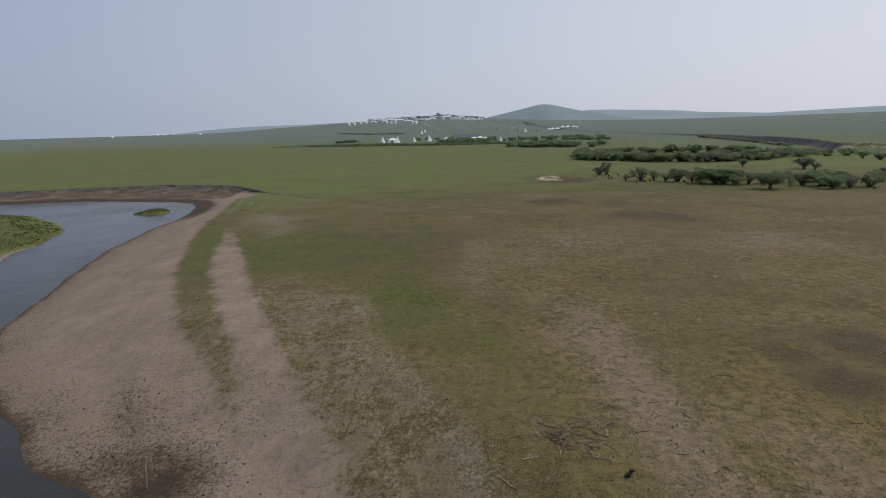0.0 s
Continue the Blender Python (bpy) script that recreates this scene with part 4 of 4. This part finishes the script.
build_lumps("dung_clods", M_CLOD, "dark dry dung and soil clods scattered on the turf", (
    (1900, -22, 46, 10, 125, 0.02, 0.07, 51, lambda c, r: (c[3] < 0.5) | (r < 0.4)),
    (800, 10, 40, 68, 106, 0.02, 0.08, 52, lambda c, r: r < 0.2 + c[1]),
    (700, 22, 46, 136, 176, 0.04, 0.13, 53, lambda c, r: r < 0.1 + 1.4 * c[1]),
    (1000, 38, 88, 112, 165, 0.05, 0.17, 54, lambda c, r: r < 0.7),
    (1300, -20, -6, 14, 36, 0.015, 0.06, 55, lambda c, r: r < 0.35 + 0.5 * c[7]),
    (3200, -22, -8, 15, 34, 0.012, 0.08, 99, lambda c, r: (c[3] > 0.4) & (r < 1.1 * c[7])),
    (420, -110, -46, 138, 156, 0.06, 0.30, 98, lambda c, r: (c[3] > 0.6) & (r < 0.8)),
    (1500, -40, -6, 18, 120, 0.02, 0.07, 59, lambda c, r: (c[3] > 0.5) & (r < 0.8))))
build_lumps("pale_stones", M_STONE, "small pale stones and bone bits lying on the grass", (
    (420, -22, 46, 12, 125, 0.018, 0.06, 56, lambda c, r: c[3] < 0.5),
    (520, -36, -16, 64, 106, 0.03, 0.09, 57, lambda c, r: r < 1.3 * c[6]),
    (1500, -30, -8, 40, 84, 0.02, 0.055, 60, lambda c, r: (c[3] < 0.4) & (r < 0.8)),
    (160, 40, 86, 112, 170, 0.06, 0.16, 58, lambda c, r: r < 0.8)))


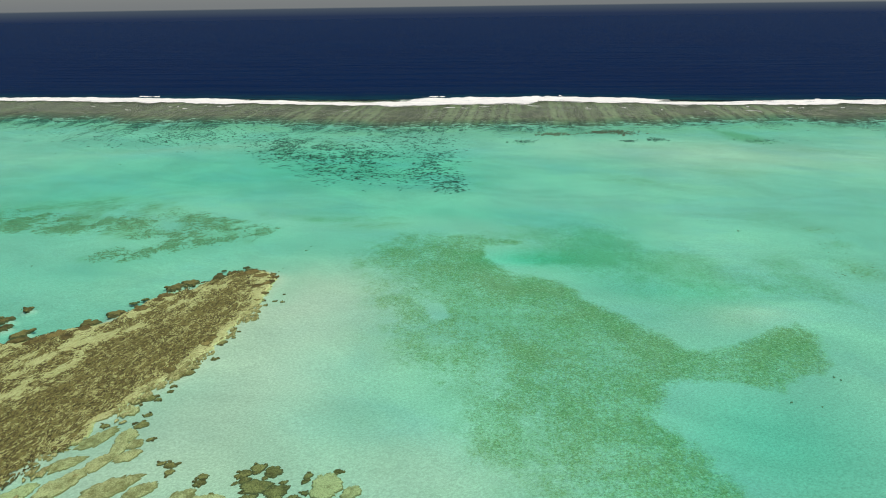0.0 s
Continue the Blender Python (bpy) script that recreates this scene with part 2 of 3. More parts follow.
def foam_material():
    """White water, torn open into lace where the attribute "foam" is low."""
    m, n = material("sea_foam")
    fine, mid = n.noise(0.8, detail=6, rough=0.7), n.noise(0.16, n.place((0.30, 1.4, 1)), detail=7, rough=0.72)
    c = n.mix(n.ramp(mid, 0.3, 0.6), (0.80, 0.77, 0.69), (0.98, 0.92, 0.80))
    p = n.add("ShaderNodeBsdfPrincipled")
    for k, v in (("Base Color", c), ("Roughness", 0.6), ("Specular IOR Level", 0.3), ("Normal", n.bump(n.math("ADD", fine, mid), 0.9, 0.7))):
        n.put(p, k, v)
    torn = n.math("ADD", n.attr("foam"), n.math("ADD", n.math("MULTIPLY", n.math("SUBTRACT", mid, 0.5), 2.2), n.math("MULTIPLY", n.math("SUBTRACT", fine, 0.5), 0.7)))
    lace = n.add("ShaderNodeMixShader")
    n.put(lace, 0, n.ramp(torn, 0.30, 0.55))
    n.put(lace, 1, n.add("ShaderNodeBsdfTransparent").outputs[0])
    n.put(lace, 2, p.outputs[0])
    n.end(lace.outputs[0])
    return m


MAT_GROUND, MAT_WATER, MAT_RUBBLE, MAT_FOAM = ground_material(), water_material(), rubble_material(), foam_material()
MAT_BROWN = coral_material("brown_coral", (0.052, 0.044, 0.013), (0.250, 0.205, 0.062), (0.105, 0.092, 0.032), 0.30, 2.8)
MAT_TAN = coral_material("tan_coral", (0.190, 0.170, 0.052), (0.58, 0.555, 0.240), (0.215, 0.190, 0.066), 0.16, 2.6)
MAT_OLIVE = coral_material("olive_coral", (0.085, 0.074, 0.020), (0.33, 0.285, 0.090), (0.092, 0.086, 0.028), 0.16, 2.4)
MAT_DARK = coral_material("dark_coral", (0.016, 0.040, 0.028), (0.20, 0.28, 0.18), (0.045, 0.085, 0.058), 0.75)
MAT_WEED = coral_material("weedy_coral", (0.125, 0.125, 0.048), (0.35, 0.345, 0.165), (0.24, 0.24, 0.11), 0.45)
MAT_RUST = coral_material("rust_coral", (0.14, 0.085, 0.045), (0.27, 0.20, 0.11), (0.13, 0.085, 0.045))


# ---- fields over the plan ----
def lattice(ix, iy, seed):
    h = (ix.astype(np.int64) * 374761393 + iy.astype(np.int64) * 668265263 + seed * 1442695041) & 0xFFFFFFFF
    h = ((h ^ (h >> 13)) * 1274126177) & 0xFFFFFFFF
    return ((h ^ (h >> 16)) & 0xFFFF) / 65535.0


def cloud(x, y, size, octaves=4, seed=0, keep=0.5):
    """Fractal value noise, 0 to 1, with features of that size."""
    total, amp, norm = np.zeros(np.broadcast(x, y).shape), 1.0, 0.0
    for o in range(octaves):
        u, v = x / size + 17.3 * o, y / size - 9.1 * o
        iu, iv = np.floor(u), np.floor(v)
        fu, fv = u - iu, v - iv
        fu, fv = fu * fu * (3 - 2 * fu), fv * fv * (3 - 2 * fv)
        s = seed * 31 + o
        n0 = lattice(iu, iv, s) * (1 - fu) + lattice(iu + 1, iv, s) * fu
        n1 = lattice(iu, iv + 1, s) * (1 - fu) + lattice(iu + 1, iv + 1, s) * fu
        total, norm, amp, size = total + amp * (n0 * (1 - fv) + n1 * fv), norm + amp, amp * keep, size / 2
    return total / norm


def step(v, lo, hi):
    t = np.clip((v - lo) / (hi - lo), 0, 1)
    return t * t * (3 - 2 * t)


def chain(x, y, nodes):
    """Signed distance to a chain of tapering capsules (x, y, radius); negative inside."""
    best = np.full(np.broadcast(x, y).shape, 1e9)
    for (x0, y0, r0), (x1, y1, r1) in zip(nodes, nodes[1:]):
        dx, dy = x1 - x0, y1 - y0
        t = np.clip(((x - x0) * dx + (y - y0) * dy) / (dx * dx + dy * dy), 0, 1)
        best = np.minimum(best, np.hypot(x - x0 - t * dx, y - y0 - t * dy) - (r0 + t * (r1 - r0)))
    return best


def outline(x, y, corners):
    """Signed distance to a closed outline; negative inside."""
    best, inside = np.full(np.broadcast(x, y).shape, 1e9), np.zeros(np.broadcast(x, y).shape, dtype=bool)
    for (x0, y0), (x1, y1) in zip(corners, corners[1:] + corners[:1]):
        dx, dy = x1 - x0, y1 - y0
        t = np.clip(((x - x0) * dx + (y - y0) * dy) / (dx * dx + dy * dy), 0, 1)
        best = np.minimum(best, np.hypot(x - x0 - t * dx, y - y0 - t * dy))
        if y0 != y1:
            inside ^= ((y0 > y) != (y1 > y)) & (x < dx * (y - y0) / dy + x0)
    return np.where(inside, -best, best)


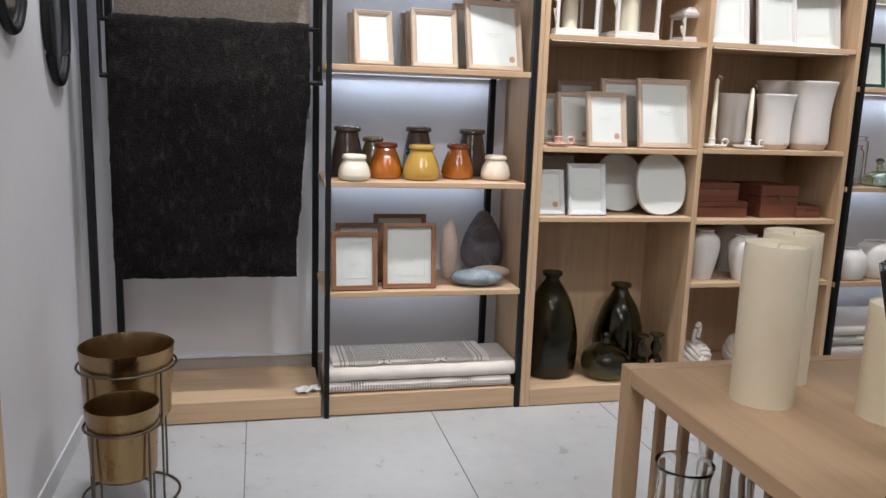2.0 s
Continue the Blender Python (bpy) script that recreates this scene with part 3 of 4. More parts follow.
* * *
TASK REQUIREMENTS:
Going down the listing above, begin printing at the line with "3. More parts follow." and finish with the line with "return ((h ^", exactly as they appear.

RESULT OF THE TASK:
Continue the Blender Python (bpy) script that recreates this scene with part 2 of 3. More parts follow.
def foam_material():
    """White water, torn open into lace where the attribute "foam" is low."""
    m, n = material("sea_foam")
    fine, mid = n.noise(0.8, detail=6, rough=0.7), n.noise(0.16, n.place((0.30, 1.4, 1)), detail=7, rough=0.72)
    c = n.mix(n.ramp(mid, 0.3, 0.6), (0.80, 0.77, 0.69), (0.98, 0.92, 0.80))
    p = n.add("ShaderNodeBsdfPrincipled")
    for k, v in (("Base Color", c), ("Roughness", 0.6), ("Specular IOR Level", 0.3), ("Normal", n.bump(n.math("ADD", fine, mid), 0.9, 0.7))):
        n.put(p, k, v)
    torn = n.math("ADD", n.attr("foam"), n.math("ADD", n.math("MULTIPLY", n.math("SUBTRACT", mid, 0.5), 2.2), n.math("MULTIPLY", n.math("SUBTRACT", fine, 0.5), 0.7)))
    lace = n.add("ShaderNodeMixShader")
    n.put(lace, 0, n.ramp(torn, 0.30, 0.55))
    n.put(lace, 1, n.add("ShaderNodeBsdfTransparent").outputs[0])
    n.put(lace, 2, p.outputs[0])
    n.end(lace.outputs[0])
    return m


MAT_GROUND, MAT_WATER, MAT_RUBBLE, MAT_FOAM = ground_material(), water_material(), rubble_material(), foam_material()
MAT_BROWN = coral_material("brown_coral", (0.052, 0.044, 0.013), (0.250, 0.205, 0.062), (0.105, 0.092, 0.032), 0.30, 2.8)
MAT_TAN = coral_material("tan_coral", (0.190, 0.170, 0.052), (0.58, 0.555, 0.240), (0.215, 0.190, 0.066), 0.16, 2.6)
MAT_OLIVE = coral_material("olive_coral", (0.085, 0.074, 0.020), (0.33, 0.285, 0.090), (0.092, 0.086, 0.028), 0.16, 2.4)
MAT_DARK = coral_material("dark_coral", (0.016, 0.040, 0.028), (0.20, 0.28, 0.18), (0.045, 0.085, 0.058), 0.75)
MAT_WEED = coral_material("weedy_coral", (0.125, 0.125, 0.048), (0.35, 0.345, 0.165), (0.24, 0.24, 0.11), 0.45)
MAT_RUST = coral_material("rust_coral", (0.14, 0.085, 0.045), (0.27, 0.20, 0.11), (0.13, 0.085, 0.045))


# ---- fields over the plan ----
def lattice(ix, iy, seed):
    h = (ix.astype(np.int64) * 374761393 + iy.astype(np.int64) * 668265263 + seed * 1442695041) & 0xFFFFFFFF
    h = ((h ^ (h >> 13)) * 1274126177) & 0xFFFFFFFF
    return ((h ^ (h >> 16)) & 0xFFFF) / 65535.0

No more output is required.